Charuau has processed the photographs through an algorithm to determine the “energy” of each pixel, that is the relationship between a pixel and its neighbours in terms of how similar or different they are to each other. Used routinely in photo editing, Charuau deploys this tool out of an interest in the materiality of digital images, in speculating whether clusters of pixels contain something akin to energy. Can the charge of a movement for sexual liberation seep into the pixels of a digital image?

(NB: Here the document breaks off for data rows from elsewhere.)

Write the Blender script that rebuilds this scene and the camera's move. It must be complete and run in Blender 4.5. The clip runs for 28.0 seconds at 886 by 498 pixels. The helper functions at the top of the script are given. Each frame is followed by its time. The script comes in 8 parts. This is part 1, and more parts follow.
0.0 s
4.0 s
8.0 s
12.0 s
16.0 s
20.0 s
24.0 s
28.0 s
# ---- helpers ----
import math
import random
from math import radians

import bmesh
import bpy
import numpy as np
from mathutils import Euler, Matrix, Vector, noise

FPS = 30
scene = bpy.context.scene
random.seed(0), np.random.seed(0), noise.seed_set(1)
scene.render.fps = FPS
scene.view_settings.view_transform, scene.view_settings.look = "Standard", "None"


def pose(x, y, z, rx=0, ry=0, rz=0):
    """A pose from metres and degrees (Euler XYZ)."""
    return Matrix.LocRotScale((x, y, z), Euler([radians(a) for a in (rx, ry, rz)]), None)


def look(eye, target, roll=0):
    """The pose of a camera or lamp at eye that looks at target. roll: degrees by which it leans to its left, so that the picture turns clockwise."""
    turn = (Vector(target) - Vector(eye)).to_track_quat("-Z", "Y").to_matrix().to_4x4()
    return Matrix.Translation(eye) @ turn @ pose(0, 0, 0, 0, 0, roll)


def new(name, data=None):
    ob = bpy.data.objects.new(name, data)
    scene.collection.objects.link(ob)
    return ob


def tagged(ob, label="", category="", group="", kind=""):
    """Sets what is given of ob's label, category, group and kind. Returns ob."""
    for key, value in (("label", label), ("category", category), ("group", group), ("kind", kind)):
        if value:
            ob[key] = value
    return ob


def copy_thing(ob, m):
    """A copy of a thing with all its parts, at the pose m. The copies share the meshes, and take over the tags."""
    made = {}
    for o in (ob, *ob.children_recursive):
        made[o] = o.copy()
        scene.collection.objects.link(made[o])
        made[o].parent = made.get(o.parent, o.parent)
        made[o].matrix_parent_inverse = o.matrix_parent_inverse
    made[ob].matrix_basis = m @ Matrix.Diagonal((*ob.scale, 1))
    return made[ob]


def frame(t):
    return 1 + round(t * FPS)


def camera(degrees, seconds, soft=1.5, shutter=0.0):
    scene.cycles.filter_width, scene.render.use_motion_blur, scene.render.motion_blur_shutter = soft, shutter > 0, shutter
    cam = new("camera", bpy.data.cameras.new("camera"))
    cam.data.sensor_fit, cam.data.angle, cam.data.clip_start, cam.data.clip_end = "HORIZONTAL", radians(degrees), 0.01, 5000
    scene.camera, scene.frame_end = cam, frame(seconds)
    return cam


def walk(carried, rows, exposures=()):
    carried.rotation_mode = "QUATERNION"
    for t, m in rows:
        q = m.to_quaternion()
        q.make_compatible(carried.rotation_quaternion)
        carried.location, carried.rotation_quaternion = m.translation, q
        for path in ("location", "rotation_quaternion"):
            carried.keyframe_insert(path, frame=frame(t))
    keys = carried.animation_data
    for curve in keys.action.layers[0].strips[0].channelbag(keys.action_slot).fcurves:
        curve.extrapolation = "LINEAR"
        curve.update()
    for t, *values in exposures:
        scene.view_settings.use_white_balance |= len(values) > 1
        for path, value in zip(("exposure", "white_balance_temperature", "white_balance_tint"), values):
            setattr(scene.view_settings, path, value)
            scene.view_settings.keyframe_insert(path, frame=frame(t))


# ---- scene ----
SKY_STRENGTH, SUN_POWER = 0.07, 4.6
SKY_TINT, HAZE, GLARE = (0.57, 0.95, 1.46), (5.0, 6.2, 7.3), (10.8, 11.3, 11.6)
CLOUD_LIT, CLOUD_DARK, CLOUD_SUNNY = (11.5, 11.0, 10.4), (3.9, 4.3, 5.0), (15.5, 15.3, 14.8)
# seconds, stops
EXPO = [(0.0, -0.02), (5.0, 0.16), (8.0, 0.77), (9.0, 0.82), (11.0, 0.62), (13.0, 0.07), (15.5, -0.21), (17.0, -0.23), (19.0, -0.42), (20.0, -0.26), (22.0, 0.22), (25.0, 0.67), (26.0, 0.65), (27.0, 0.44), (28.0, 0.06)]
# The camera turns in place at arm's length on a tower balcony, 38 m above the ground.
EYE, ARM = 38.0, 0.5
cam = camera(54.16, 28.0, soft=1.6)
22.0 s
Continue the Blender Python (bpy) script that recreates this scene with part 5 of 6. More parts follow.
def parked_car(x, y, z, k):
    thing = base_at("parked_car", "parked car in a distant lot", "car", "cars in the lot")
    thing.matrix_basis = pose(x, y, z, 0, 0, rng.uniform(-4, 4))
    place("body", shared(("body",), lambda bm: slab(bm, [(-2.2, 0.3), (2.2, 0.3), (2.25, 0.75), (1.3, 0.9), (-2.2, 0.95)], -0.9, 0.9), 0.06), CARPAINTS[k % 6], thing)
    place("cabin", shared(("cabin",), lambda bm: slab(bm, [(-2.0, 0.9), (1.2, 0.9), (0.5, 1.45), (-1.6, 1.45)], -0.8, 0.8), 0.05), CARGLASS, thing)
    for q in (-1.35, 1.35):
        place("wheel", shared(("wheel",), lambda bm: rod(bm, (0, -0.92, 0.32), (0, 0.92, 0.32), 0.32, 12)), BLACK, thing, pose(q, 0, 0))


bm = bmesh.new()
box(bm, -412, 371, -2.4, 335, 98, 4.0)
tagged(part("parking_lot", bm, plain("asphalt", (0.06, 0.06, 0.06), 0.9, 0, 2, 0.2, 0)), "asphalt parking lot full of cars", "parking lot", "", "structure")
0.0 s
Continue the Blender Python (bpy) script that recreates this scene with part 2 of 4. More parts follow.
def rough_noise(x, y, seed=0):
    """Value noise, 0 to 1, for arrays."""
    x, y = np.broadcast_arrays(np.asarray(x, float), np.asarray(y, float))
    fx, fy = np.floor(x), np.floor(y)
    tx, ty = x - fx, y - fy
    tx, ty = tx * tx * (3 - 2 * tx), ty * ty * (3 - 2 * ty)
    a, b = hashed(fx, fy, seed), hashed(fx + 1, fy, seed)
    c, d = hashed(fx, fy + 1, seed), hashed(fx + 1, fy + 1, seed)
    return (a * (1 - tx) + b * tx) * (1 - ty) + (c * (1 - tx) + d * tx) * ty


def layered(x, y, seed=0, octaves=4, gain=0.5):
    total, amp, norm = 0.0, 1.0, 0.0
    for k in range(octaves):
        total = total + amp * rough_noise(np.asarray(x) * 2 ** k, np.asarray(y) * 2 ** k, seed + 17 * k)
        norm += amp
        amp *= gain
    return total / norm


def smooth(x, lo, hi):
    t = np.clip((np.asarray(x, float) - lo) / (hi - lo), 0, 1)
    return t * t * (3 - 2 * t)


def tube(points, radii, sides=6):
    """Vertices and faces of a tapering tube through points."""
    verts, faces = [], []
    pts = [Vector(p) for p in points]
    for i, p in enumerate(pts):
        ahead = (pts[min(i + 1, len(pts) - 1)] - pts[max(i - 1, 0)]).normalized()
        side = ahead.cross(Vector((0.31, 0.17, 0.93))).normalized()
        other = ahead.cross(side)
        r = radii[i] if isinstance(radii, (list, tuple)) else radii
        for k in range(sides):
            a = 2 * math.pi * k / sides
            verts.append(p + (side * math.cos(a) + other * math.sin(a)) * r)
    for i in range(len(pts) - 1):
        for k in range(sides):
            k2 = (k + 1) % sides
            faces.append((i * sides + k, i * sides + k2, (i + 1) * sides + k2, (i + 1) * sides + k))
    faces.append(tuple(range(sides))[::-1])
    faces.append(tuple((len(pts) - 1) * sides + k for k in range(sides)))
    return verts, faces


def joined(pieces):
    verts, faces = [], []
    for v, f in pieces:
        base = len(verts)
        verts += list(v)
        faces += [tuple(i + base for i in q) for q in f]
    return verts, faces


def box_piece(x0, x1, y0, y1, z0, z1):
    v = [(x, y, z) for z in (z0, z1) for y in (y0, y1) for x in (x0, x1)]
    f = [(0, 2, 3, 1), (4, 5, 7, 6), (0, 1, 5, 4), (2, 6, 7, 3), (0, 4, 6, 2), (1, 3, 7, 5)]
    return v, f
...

The algorithm that Charuau has devised treats each pixel as a unit of information, and uses this to create representations of the minute variations between pixels in any given image. The choice of colour and its intensity in the resulting abstracts has not been pre-determined. Thus, while Charuau’s process shares affinity with techniques of data visualization, the final output recalls microscopic images of crystals and their formation through self-organization.

Charuau’s engagement with the subject of sexual interaction in India began with Send Some Candids (2012), an investigation into internet forums for voyeurs. There, Charuau found hundreds of photographs of women shot in public spaces without their knowledge or consent. Most of these were taken covertly using mobiles. Assembled into a slideshow, select images from the 10,000 that Charuau has amassed run alongside a voiceover composed from fragments of objectifying commentary sourced from the websites themselves. The work provides a disturbing view of how the widespread use of handheld cameras is facilitating sexual harassment on the streets that then finds an audience online. In addition, it presents an instance, no doubt startlingly perverse, of the impact of cellphones on the practice of photography.

Although Send Some Candids and A Thousand Kisses Deep offer a stark contrast between interactions mediated through a lens, they share concerns about the power of photography, the easy distribution of the digital image, and the influence of current camera technology on public life. Both grapple with task of digging through the repository of seemingly immortal images on the internet in order to assess our changing modes of communication. Their subject matter raises questions about the denial and demonization of desire while taking into account the evolving practices of image-making itself.

Within this matrix of power and passion, Charuau has placed footage of worshippers in temples in Being Seen Trying (2014). The clips featured in the installation are extracted from online broadcasts of deities for audiences who are only able to offer prayers online. Since a darshan refers to an exchange of glances between the deity and the devotee, the practice of conducting virtual darshans implies that the digital image on a screen can also facilitate an exchange of glances.

Charuau doesn’t picture the deity, however. It is the devotees who form the subject of Being Seen Trying, captured by the cameras of virtual darshans in between broadcasts of the idol in the temple. Charuau overlays these blurry moving images with face detection software, used frequently in easy-to-operate cameras as well as in surveillance. It’s as if Charuau is trying to map the presence of the intangible intimacy between the deity and the devotees through an analysis of the videos.

Being Seen Trying may seem like an unlikely companion to A Thousand Kisses Deep and Send Some Candids but it benefits from creating unease in the viewer. It reminds us of the role that religious mores play in the suppression of the expression of intimacy even as it attempts to distil the same emotion within an image. Beyond this connection, a trajectory can be traced through all three projects. In Send Some Candids, the lens serves a tool of violation, its relationship to the subject is exploitative. Whereas, in Being Seen Trying, the camera is used to facilitate a connection, a spiritual exchange. Further, in A Thousand Kisses Deep, the subjects of the photograph exercise control over their image, the lens is used in an assertion of their individuality and freedom.